### GIVEN INFORMATION

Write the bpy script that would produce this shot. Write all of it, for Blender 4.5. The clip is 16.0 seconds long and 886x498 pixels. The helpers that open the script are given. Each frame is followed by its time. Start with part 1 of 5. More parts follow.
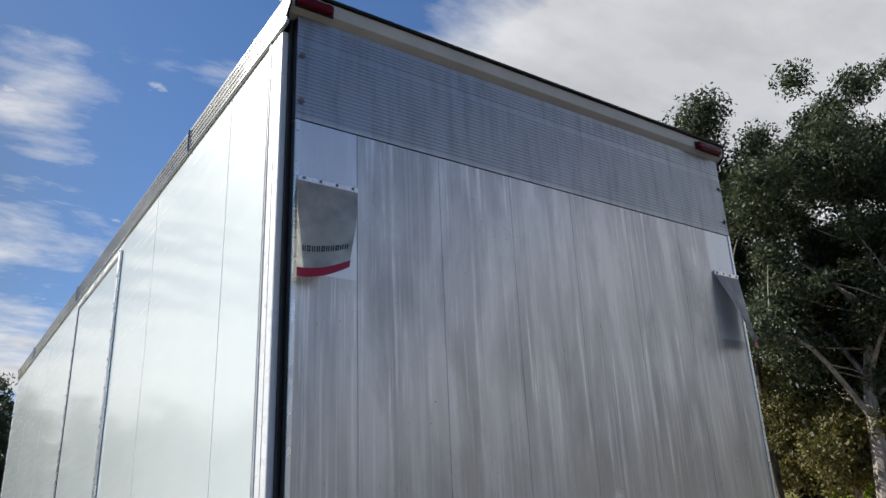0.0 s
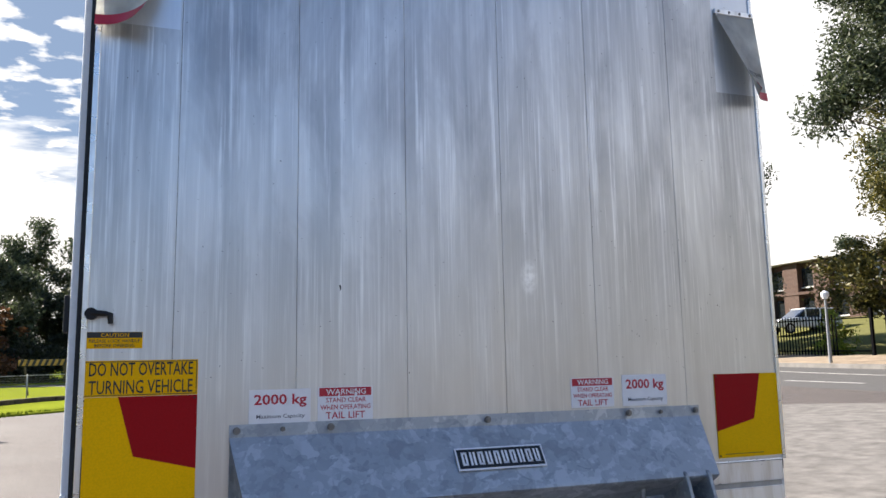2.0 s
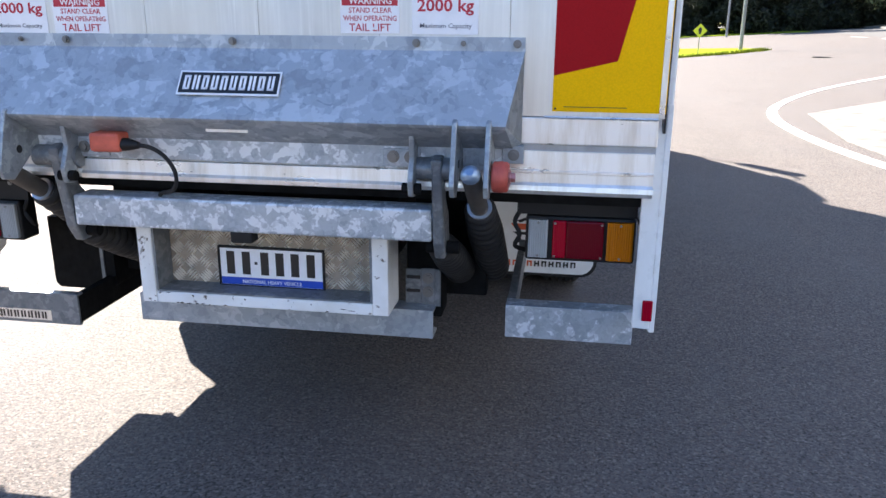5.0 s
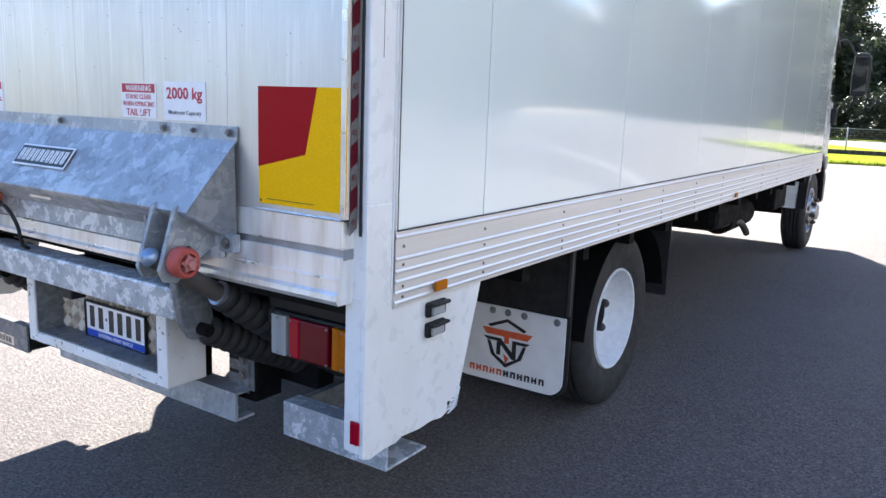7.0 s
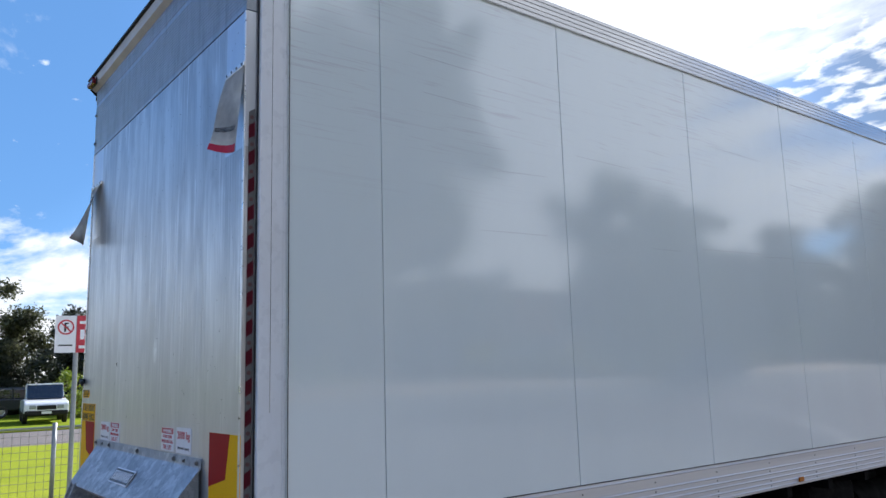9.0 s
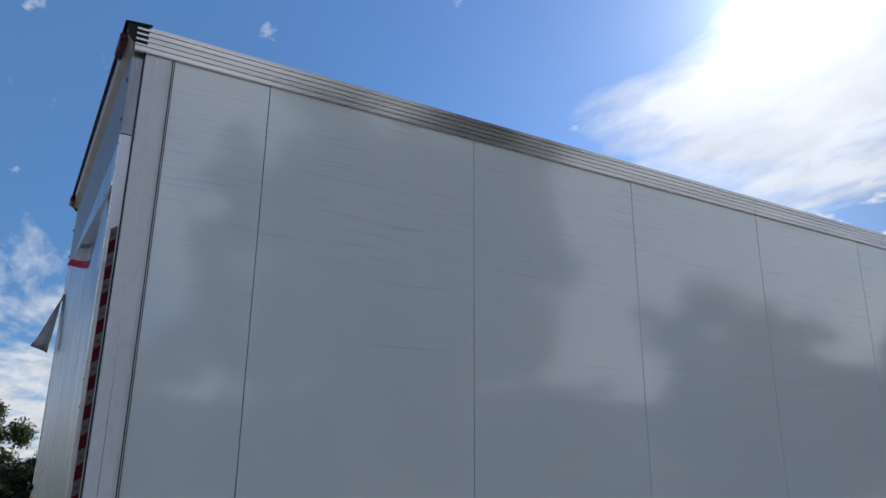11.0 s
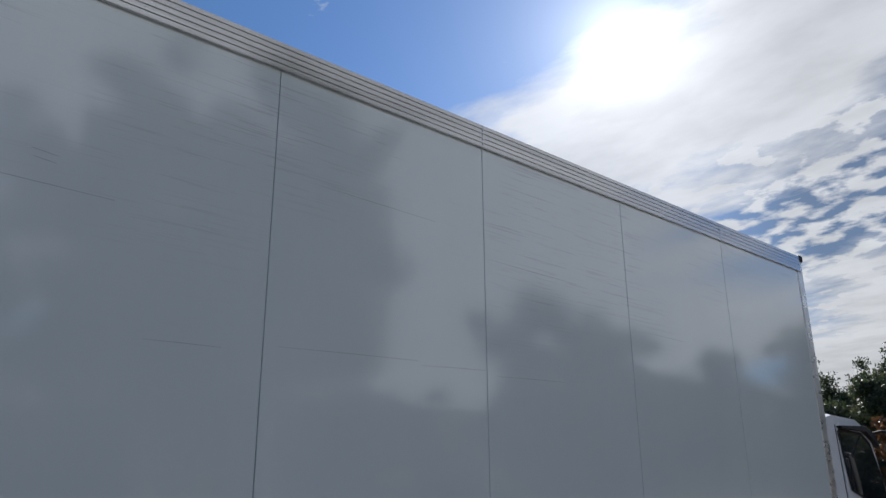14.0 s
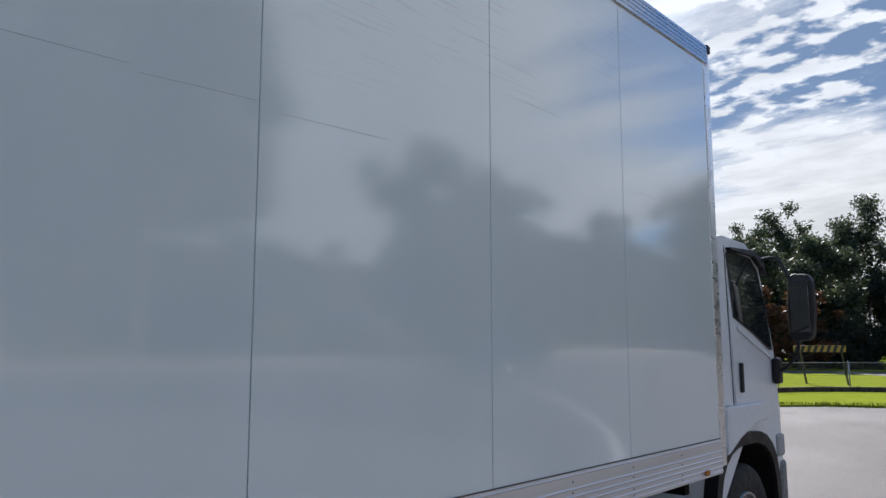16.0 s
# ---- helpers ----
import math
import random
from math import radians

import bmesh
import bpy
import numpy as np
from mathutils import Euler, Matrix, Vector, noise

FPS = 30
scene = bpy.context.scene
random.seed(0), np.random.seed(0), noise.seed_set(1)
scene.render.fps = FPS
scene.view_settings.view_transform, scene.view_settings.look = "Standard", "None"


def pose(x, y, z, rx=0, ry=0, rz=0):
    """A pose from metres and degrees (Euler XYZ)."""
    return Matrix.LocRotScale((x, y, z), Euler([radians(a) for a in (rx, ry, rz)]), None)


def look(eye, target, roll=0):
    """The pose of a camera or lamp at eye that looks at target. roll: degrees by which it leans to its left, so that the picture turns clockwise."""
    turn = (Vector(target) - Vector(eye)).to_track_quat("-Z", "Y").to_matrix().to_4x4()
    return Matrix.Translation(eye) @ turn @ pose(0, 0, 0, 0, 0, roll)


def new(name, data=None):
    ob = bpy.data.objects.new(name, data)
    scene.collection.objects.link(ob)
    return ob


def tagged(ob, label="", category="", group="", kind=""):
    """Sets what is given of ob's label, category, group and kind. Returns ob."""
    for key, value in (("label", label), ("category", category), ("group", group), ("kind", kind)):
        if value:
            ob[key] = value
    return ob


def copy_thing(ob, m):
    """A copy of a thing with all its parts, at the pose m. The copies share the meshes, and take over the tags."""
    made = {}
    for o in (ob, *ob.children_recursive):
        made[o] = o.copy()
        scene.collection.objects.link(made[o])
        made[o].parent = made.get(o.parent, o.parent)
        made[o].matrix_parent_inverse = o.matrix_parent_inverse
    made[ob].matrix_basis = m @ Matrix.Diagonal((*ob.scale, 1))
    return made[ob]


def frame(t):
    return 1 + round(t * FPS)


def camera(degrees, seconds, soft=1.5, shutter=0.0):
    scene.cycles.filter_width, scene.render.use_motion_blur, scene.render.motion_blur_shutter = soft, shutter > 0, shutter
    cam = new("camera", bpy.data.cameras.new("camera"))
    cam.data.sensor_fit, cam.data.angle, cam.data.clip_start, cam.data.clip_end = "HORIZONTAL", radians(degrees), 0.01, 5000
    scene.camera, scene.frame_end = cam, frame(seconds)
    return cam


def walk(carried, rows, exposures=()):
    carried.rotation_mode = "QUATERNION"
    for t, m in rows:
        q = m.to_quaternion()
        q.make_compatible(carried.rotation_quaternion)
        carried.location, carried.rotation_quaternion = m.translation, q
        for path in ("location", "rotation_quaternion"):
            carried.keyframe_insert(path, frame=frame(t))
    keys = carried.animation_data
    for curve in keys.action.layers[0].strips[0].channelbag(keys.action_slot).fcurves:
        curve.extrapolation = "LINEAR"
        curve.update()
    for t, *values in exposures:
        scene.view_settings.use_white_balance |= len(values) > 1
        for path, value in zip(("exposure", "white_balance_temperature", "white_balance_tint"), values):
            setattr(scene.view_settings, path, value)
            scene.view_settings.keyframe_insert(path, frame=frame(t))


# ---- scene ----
cam = camera(60.3, 16.0)
PATH = [
    (0, (-0.904, -2.214, 1.807), (0.172, -0.676, 2.497), -2.5),
    (0.4, (-0.6, -2.209, 1.776), (0.425, -0.62, 2.444), -1.8),
    (0.5, (-0.54, -2.215, 1.766), (0.455, -0.617, 2.426), -2.0),
    (0.8, (-0.385, -2.231, 1.732), (0.587, -0.598, 2.352), -1.5),
    (1, (-0.273, -2.317, 1.722), (0.65, -0.639, 2.301), -1.8),
    (1.5, (0.083, -2.469, 1.677), (0.859, -0.684, 2.134), -1.2),
    (2, (0.298, -2.38, 1.601), (0.946, -0.509, 1.883), -1.0),
    (2.5, (0.54, -2.343, 1.476), (0.989, -0.398, 1.586), -1.2),
    (3, (0.894, -2.384, 1.47), (1.109, -0.402, 1.318), -1.1),
    (3.5, (1.12, -2.37, 1.452), (1.178, -0.394, 1.145), -1.1),
    (4, (1.463, -2.246, 1.443), (1.379, -0.294, 1.015), -1.0),
    (4.5, (1.814, -2.165, 1.418), (1.629, -0.24, 0.904), -0.6),
    (5, (2.2, -2.145, 1.451), (1.909, -0.25, 0.883), 0.4),
    (5.2, (2.339, -2.106, 1.456), (2.001, -0.224, 0.871), 1.0),
    (7.3, (3.902, -1.327, 1.509), (2.693, 0.242, 1.228), 1.7),
    (7.5, (4.038, -1.298, 1.554), (2.759, 0.225, 1.342), 1.3),
    (8, (4.475, -1.282, 1.644), (3.048, 0.12, 1.64), -0.1),
    (8.5, (4.808, -1.282, 1.65), (3.309, 0.031, 1.82), -1.1),
    (8.8, (5.067, -1.229, 1.73), (3.524, 0.018, 1.984), -1.3),
    (9, (5.194, -1.143, 1.724), (3.631, 0.063, 2.048), -1.6),
    (11.3, (5.719, -0.11, 1.778), (4.065, 0.835, 2.386), 0.9),
    (11.5, (5.648, 0.005, 1.80), (4.012, 0.976, 2.415), 0.95),
    (12, (5.417, 0.302, 1.944), (3.854, 1.395, 2.546), 0.9),
    (12.5, (5.384, 0.687, 1.932), (3.879, 1.852, 2.547), 0.9),
    (13.5, (5.078, 1.292, 1.957), (3.627, 2.529, 2.561), -0.0),
    (14, (5.009, 1.575, 1.904), (3.576, 2.826, 2.522), -0.4),
    (14.5, (4.884, 1.883, 1.974), (3.485, 3.199, 2.533), -0.9),
    (15, (4.761, 2.161, 1.86), (3.393, 3.533, 2.356), -0.8),
    (15.4, (4.616, 2.35, 1.834), (3.272, 3.772, 2.246), -0.5),
    (16, (4.393, 2.717, 1.71), (3.084, 4.206, 1.969), 0.0),
]
EXPOSURES = [(0.0, 0.56, 6250, 10), (0.8, 1.06, 6350, 10), (1.5, 1.46, 6500, 10), (2.0, 1.50, 6650, 10), (2.5, 1.58, 6700, 10), (3.0, 1.82, 6700, 10), (4.5, 2.18, 6600, 10), (5.2, 2.58, 6550, 10), (7.3, 2.48, 6150, 10), (7.8, 2.32, 5950, 10),
             (8.5, 1.82, 5850, 10), (9.2, 1.10, 5850, 10), (11.3, 0.57, 5850, 10), (12.5, 0.45, 5950, 10), (14.5, 0.41, 6000, 10), (15.5, 0.58, 5950, 10), (16.0, 0.88, 5900, 10)]
walk(cam, [(t, look(eye, target, roll)) for t, eye, target, roll in PATH], EXPOSURES)

SUN_AZ, SUN_EL = radians(-33.6), radians(32.4)      # from +y towards +x
SUN_DIR = Vector((math.sin(SUN_AZ) * math.cos(SUN_EL), math.cos(SUN_AZ) * math.cos(SUN_EL), math.sin(SUN_EL)))


# ---- world, sun ----
def node(nt, kind, operation="", use_clamp=False, data_type="", blend_type="", sky_type="", sun_disc=None, feature="", bands_direction=""):
    n = nt.nodes.new(kind)
    if operation:
        n.operation = operation
    if use_clamp:
        n.use_clamp = True
    if data_type:
        n.data_type = data_type
    if blend_type:
        n.blend_type = blend_type
    if sky_type:
        n.sky_type = sky_type
    if sun_disc is not None:
        n.sun_disc = sun_disc
    if feature:
        n.feature = feature
    if bands_direction:
        n.bands_direction = bands_direction
    return n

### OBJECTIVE
Reproduce the whole listing exactly, but not the images in it.

### TASK RESULT
Write the bpy script that would produce this shot. Write all of it, for Blender 4.5. The clip is 16.0 seconds long and 886x498 pixels. The helpers that open the script are given. Each frame is followed by its time. Start with part 1 of 5. More parts follow.
0.0 s
2.0 s
5.0 s
7.0 s
9.0 s
11.0 s
14.0 s
16.0 s
# ---- helpers ----
import math
import random
from math import radians

import bmesh
import bpy
import numpy as np
from mathutils import Euler, Matrix, Vector, noise

FPS = 30
scene = bpy.context.scene
random.seed(0), np.random.seed(0), noise.seed_set(1)
scene.render.fps = FPS
scene.view_settings.view_transform, scene.view_settings.look = "Standard", "None"


def pose(x, y, z, rx=0, ry=0, rz=0):
    """A pose from metres and degrees (Euler XYZ)."""
    return Matrix.LocRotScale((x, y, z), Euler([radians(a) for a in (rx, ry, rz)]), None)


def look(eye, target, roll=0):
    """The pose of a camera or lamp at eye that looks at target. roll: degrees by which it leans to its left, so that the picture turns clockwise."""
    turn = (Vector(target) - Vector(eye)).to_track_quat("-Z", "Y").to_matrix().to_4x4()
    return Matrix.Translation(eye) @ turn @ pose(0, 0, 0, 0, 0, roll)


def new(name, data=None):
    ob = bpy.data.objects.new(name, data)
    scene.collection.objects.link(ob)
    return ob


def tagged(ob, label="", category="", group="", kind=""):
    """Sets what is given of ob's label, category, group and kind. Returns ob."""
    for key, value in (("label", label), ("category", category), ("group", group), ("kind", kind)):
        if value:
            ob[key] = value
    return ob


def copy_thing(ob, m):
    """A copy of a thing with all its parts, at the pose m. The copies share the meshes, and take over the tags."""
    made = {}
    for o in (ob, *ob.children_recursive):
        made[o] = o.copy()
        scene.collection.objects.link(made[o])
        made[o].parent = made.get(o.parent, o.parent)
        made[o].matrix_parent_inverse = o.matrix_parent_inverse
    made[ob].matrix_basis = m @ Matrix.Diagonal((*ob.scale, 1))
    return made[ob]


def frame(t):
    return 1 + round(t * FPS)


def camera(degrees, seconds, soft=1.5, shutter=0.0):
    scene.cycles.filter_width, scene.render.use_motion_blur, scene.render.motion_blur_shutter = soft, shutter > 0, shutter
    cam = new("camera", bpy.data.cameras.new("camera"))
    cam.data.sensor_fit, cam.data.angle, cam.data.clip_start, cam.data.clip_end = "HORIZONTAL", radians(degrees), 0.01, 5000
    scene.camera, scene.frame_end = cam, frame(seconds)
    return cam


def walk(carried, rows, exposures=()):
    carried.rotation_mode = "QUATERNION"
    for t, m in rows:
        q = m.to_quaternion()
        q.make_compatible(carried.rotation_quaternion)
        carried.location, carried.rotation_quaternion = m.translation, q
        for path in ("location", "rotation_quaternion"):
            carried.keyframe_insert(path, frame=frame(t))
    keys = carried.animation_data
    for curve in keys.action.layers[0].strips[0].channelbag(keys.action_slot).fcurves:
        curve.extrapolation = "LINEAR"
        curve.update()
    for t, *values in exposures:
        scene.view_settings.use_white_balance |= len(values) > 1
        for path, value in zip(("exposure", "white_balance_temperature", "white_balance_tint"), values):
            setattr(scene.view_settings, path, value)
            scene.view_settings.keyframe_insert(path, frame=frame(t))


# ---- scene ----
cam = camera(60.3, 16.0)
PATH = [
    (0, (-0.904, -2.214, 1.807), (0.172, -0.676, 2.497), -2.5),
    (0.4, (-0.6, -2.209, 1.776), (0.425, -0.62, 2.444), -1.8),
    (0.5, (-0.54, -2.215, 1.766), (0.455, -0.617, 2.426), -2.0),
    (0.8, (-0.385, -2.231, 1.732), (0.587, -0.598, 2.352), -1.5),
    (1, (-0.273, -2.317, 1.722), (0.65, -0.639, 2.301), -1.8),
    (1.5, (0.083, -2.469, 1.677), (0.859, -0.684, 2.134), -1.2),
    (2, (0.298, -2.38, 1.601), (0.946, -0.509, 1.883), -1.0),
    (2.5, (0.54, -2.343, 1.476), (0.989, -0.398, 1.586), -1.2),
    (3, (0.894, -2.384, 1.47), (1.109, -0.402, 1.318), -1.1),
    (3.5, (1.12, -2.37, 1.452), (1.178, -0.394, 1.145), -1.1),
    (4, (1.463, -2.246, 1.443), (1.379, -0.294, 1.015), -1.0),
    (4.5, (1.814, -2.165, 1.418), (1.629, -0.24, 0.904), -0.6),
    (5, (2.2, -2.145, 1.451), (1.909, -0.25, 0.883), 0.4),
    (5.2, (2.339, -2.106, 1.456), (2.001, -0.224, 0.871), 1.0),
    (7.3, (3.902, -1.327, 1.509), (2.693, 0.242, 1.228), 1.7),
    (7.5, (4.038, -1.298, 1.554), (2.759, 0.225, 1.342), 1.3),
    (8, (4.475, -1.282, 1.644), (3.048, 0.12, 1.64), -0.1),
    (8.5, (4.808, -1.282, 1.65), (3.309, 0.031, 1.82), -1.1),
    (8.8, (5.067, -1.229, 1.73), (3.524, 0.018, 1.984), -1.3),
    (9, (5.194, -1.143, 1.724), (3.631, 0.063, 2.048), -1.6),
    (11.3, (5.719, -0.11, 1.778), (4.065, 0.835, 2.386), 0.9),
    (11.5, (5.648, 0.005, 1.80), (4.012, 0.976, 2.415), 0.95),
    (12, (5.417, 0.302, 1.944), (3.854, 1.395, 2.546), 0.9),
    (12.5, (5.384, 0.687, 1.932), (3.879, 1.852, 2.547), 0.9),
    (13.5, (5.078, 1.292, 1.957), (3.627, 2.529, 2.561), -0.0),
    (14, (5.009, 1.575, 1.904), (3.576, 2.826, 2.522), -0.4),
    (14.5, (4.884, 1.883, 1.974), (3.485, 3.199, 2.533), -0.9),
    (15, (4.761, 2.161, 1.86), (3.393, 3.533, 2.356), -0.8),
    (15.4, (4.616, 2.35, 1.834), (3.272, 3.772, 2.246), -0.5),
    (16, (4.393, 2.717, 1.71), (3.084, 4.206, 1.969), 0.0),
]
EXPOSURES = [(0.0, 0.56, 6250, 10), (0.8, 1.06, 6350, 10), (1.5, 1.46, 6500, 10), (2.0, 1.50, 6650, 10), (2.5, 1.58, 6700, 10), (3.0, 1.82, 6700, 10), (4.5, 2.18, 6600, 10), (5.2, 2.58, 6550, 10), (7.3, 2.48, 6150, 10), (7.8, 2.32, 5950, 10),
             (8.5, 1.82, 5850, 10), (9.2, 1.10, 5850, 10), (11.3, 0.57, 5850, 10), (12.5, 0.45, 5950, 10), (14.5, 0.41, 6000, 10), (15.5, 0.58, 5950, 10), (16.0, 0.88, 5900, 10)]
walk(cam, [(t, look(eye, target, roll)) for t, eye, target, roll in PATH], EXPOSURES)

SUN_AZ, SUN_EL = radians(-33.6), radians(32.4)      # from +y towards +x
SUN_DIR = Vector((math.sin(SUN_AZ) * math.cos(SUN_EL), math.cos(SUN_AZ) * math.cos(SUN_EL), math.sin(SUN_EL)))


# ---- world, sun ----
def node(nt, kind, operation="", use_clamp=False, data_type="", blend_type="", sky_type="", sun_disc=None, feature="", bands_direction=""):
    n = nt.nodes.new(kind)
    if operation:
        n.operation = operation
    if use_clamp:
        n.use_clamp = True
    if data_type:
        n.data_type = data_type
    if blend_type:
        n.blend_type = blend_type
    if sky_type:
        n.sky_type = sky_type
    if sun_disc is not None:
        n.sun_disc = sun_disc
    if feature:
        n.feature = feature
    if bands_direction:
        n.bands_direction = bands_direction
    return n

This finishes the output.